News Releases from Region 9
EPA orders Douglas drinking water system to reduce arsenic
Release Date: 12/15/2011
Contact Information: Margot Perez-Sullivan, 415.947.4149 firstname.lastname@example.org
SAN FRANCISCO – The U.S. Environmental Protection Agency ordered the Monte Vista Water Company to reduce arsenic levels in their drinking water system or face penalties of up to $37,500 per day for each violation.
The EPA’s order requires the system, serving over 150 residents northwest of downtown, to develop and meet a schedule to comply with the federal Safe Drinking Water Act’s arsenic standard of 10 parts per billion. Arsenic is a naturally occurring mineral found primarily in groundwater.

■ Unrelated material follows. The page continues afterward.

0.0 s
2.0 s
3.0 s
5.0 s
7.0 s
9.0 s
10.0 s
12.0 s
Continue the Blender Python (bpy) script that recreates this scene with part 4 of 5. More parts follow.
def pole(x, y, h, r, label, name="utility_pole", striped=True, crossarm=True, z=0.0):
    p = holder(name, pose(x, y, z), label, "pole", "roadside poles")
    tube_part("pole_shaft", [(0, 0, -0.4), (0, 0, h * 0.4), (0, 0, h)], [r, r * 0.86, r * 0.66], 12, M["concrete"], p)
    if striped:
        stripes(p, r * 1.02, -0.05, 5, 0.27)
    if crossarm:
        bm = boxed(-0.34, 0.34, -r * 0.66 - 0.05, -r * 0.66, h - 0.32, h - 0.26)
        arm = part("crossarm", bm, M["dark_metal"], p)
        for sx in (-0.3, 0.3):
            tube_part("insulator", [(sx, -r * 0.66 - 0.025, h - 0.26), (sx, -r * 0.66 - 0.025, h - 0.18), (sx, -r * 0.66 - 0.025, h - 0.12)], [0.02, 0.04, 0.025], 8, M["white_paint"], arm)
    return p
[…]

“Clean, safe drinking water is a basic need for every Arizonan,” said Jared Blumenfeld, EPA’s Regional Administrator for the Pacific Southwest. “We’ll continue to take action against public drinking water systems to ensure they all comply with all Safe Drinking Water Act standards.”
In January 2001, the federal government lowered the arsenic standard in drinking water from 50 ppb to 10 ppb and gave systems 5 years to come into compliance with the new standard. The Monte Vista Water Company failed to meet the deadline and is out of compliance. The order requires Monte Vista Water Company to submit a plan in November and comply with the arsenic standard by 2013.
The EPA does not anticipate collecting penalties if Monte Vista Water Company complies with the order. Statewide approximately 80 small water purveyors are currently out of compliance with a variety of federal drinking water standards from monitoring and reporting requirements to exceedances of contaminant limits. Small systems often struggle to keep current with ongoing monitoring and reporting requirements.
Arsenic is a known carcinogen. Drinking high levels of arsenic over many years can increase the chance of lung, bladder, liver and skin cancers, as well as heart disease, diabetes and neurological damage. Arsenic inhibits the body’s ability to fight off cancer and other diseases.